The Opportunity for Utilities to Advance EV Infrastructure

As electric vehicle (EV) infrastructure grows, municipal utilities and electric cooperatives can play increasingly important roles in promoting the rollout. The Bipartisan Infrastructure Law (signed into law in November 2021) and the Inflation Reduction Act (signed into law in September 2022) make significant investments in critical infrastructure projects across the nation. These investments include significant funding to establish a nationwide network of EV charging stations and funding to incentivize and support the purchase of EVs.

The transportation electrification programs in these laws are designed to reduce pollution, improve public health, and strengthen U.S. energy security, while advancing solutions for some of the nation’s most pressing transportation challenges.

In addition, according to a December 2022 report from the Electrification Coalition (“Local Government Playbook: How Counties, Cities, and Towns Can Support EV Infrastructure and Leverage Federal Investments”), as the programs in the Bipartisan Infrastructure Law (BIL) pave the way for critical infrastructure that is needed to support EV drivers across the nation, the funding from the Inflation Reduction Act (IRA) will underpin a flourishing EV market and a resilient domestic supply chain to support it.

“Cross-sector collaboration and thorough planning, championed by informed decision-makers, will support the efficient, effective, and equitable deployment of the nation’s historic investment in EV infrastructure,” said the report. “Government, business, and civic leaders that write policy, organize communities, and build the network for action will have a leading role in designing the electric transportation future.”

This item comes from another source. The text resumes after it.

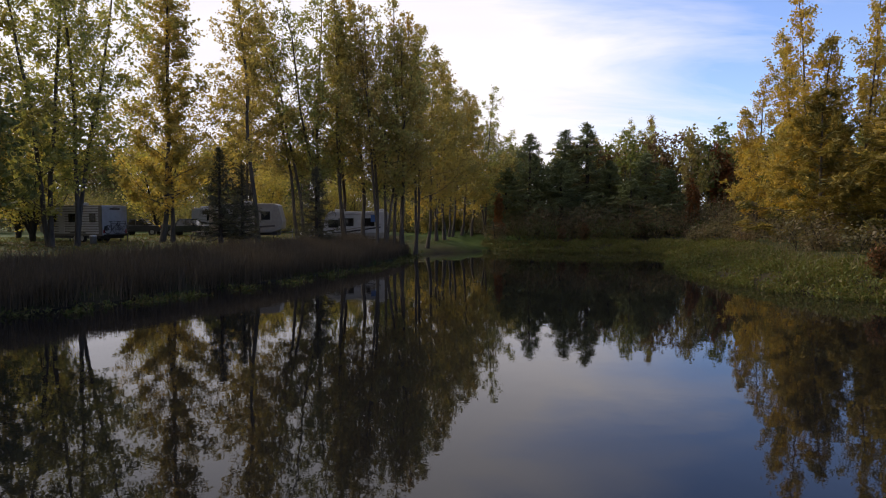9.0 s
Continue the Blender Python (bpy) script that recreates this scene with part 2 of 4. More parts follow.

As such, municipalities must pay close attention to their policy environment to ensure that local laws and procedures help advance deployment. “Bold policy agendas that support current deployment efforts and lay the groundwork for growth will ensure that communities are prepared to maximize this opportunity,” said the report. The report added that this historic investment will require close regional collaboration and strong regional planning that accounts for key factors like station location, user experience, and reduced installation costs, which will play critical roles in ensuring the interoperability of the public charging network. “Multi-state and regional approaches that comprehensively analyze community and regional needs are necessary for impactful connectivity between jurisdictions and for creating a reliable and resilient charging network,” said the report. Of course, publicly-owned utilities can also weigh in during these efforts and provide additional assistance.

Some numbers: The Bipartisan Infrastructure Law (BIL) includes the following funding for transportation electrification: $5 billion for the National Electric Vehicle Infrastructure Formula Program, $2.5 billion for the Discretionary Grant Program for Charging and Fueling Infrastructure, $5 billion for the Clean School Bus Program, $5.6 billion for the Low- and No-Emission Transit Bus Program, and $250 million for the Electric or Low Emitting Ferry Program.

The IRA also includes massive amounts of funding for transportation electrification, including, but not limited to:
1 – New EV Tax Credit (up to $7,500 per vehicle).
2-  Used EV Tax Credit (up to $4,000 per vehicle).
3 – Commercial EV Tax Credit (up to $7,000 for light-duty and $40,000 for heavy-duty per vehicle).
4 – GHG Reduction Fund ($27 billion to leverage low-cost financing to deploy zero emission renewable technology).
5 – EPA Rebates ($1 billion in rebates for clean heavy-duty trucks).
6 – Neighborhood Access and Equity Grants (Approximately $4 billion in discretionary grants to improve connectivity throughout neighborhoods).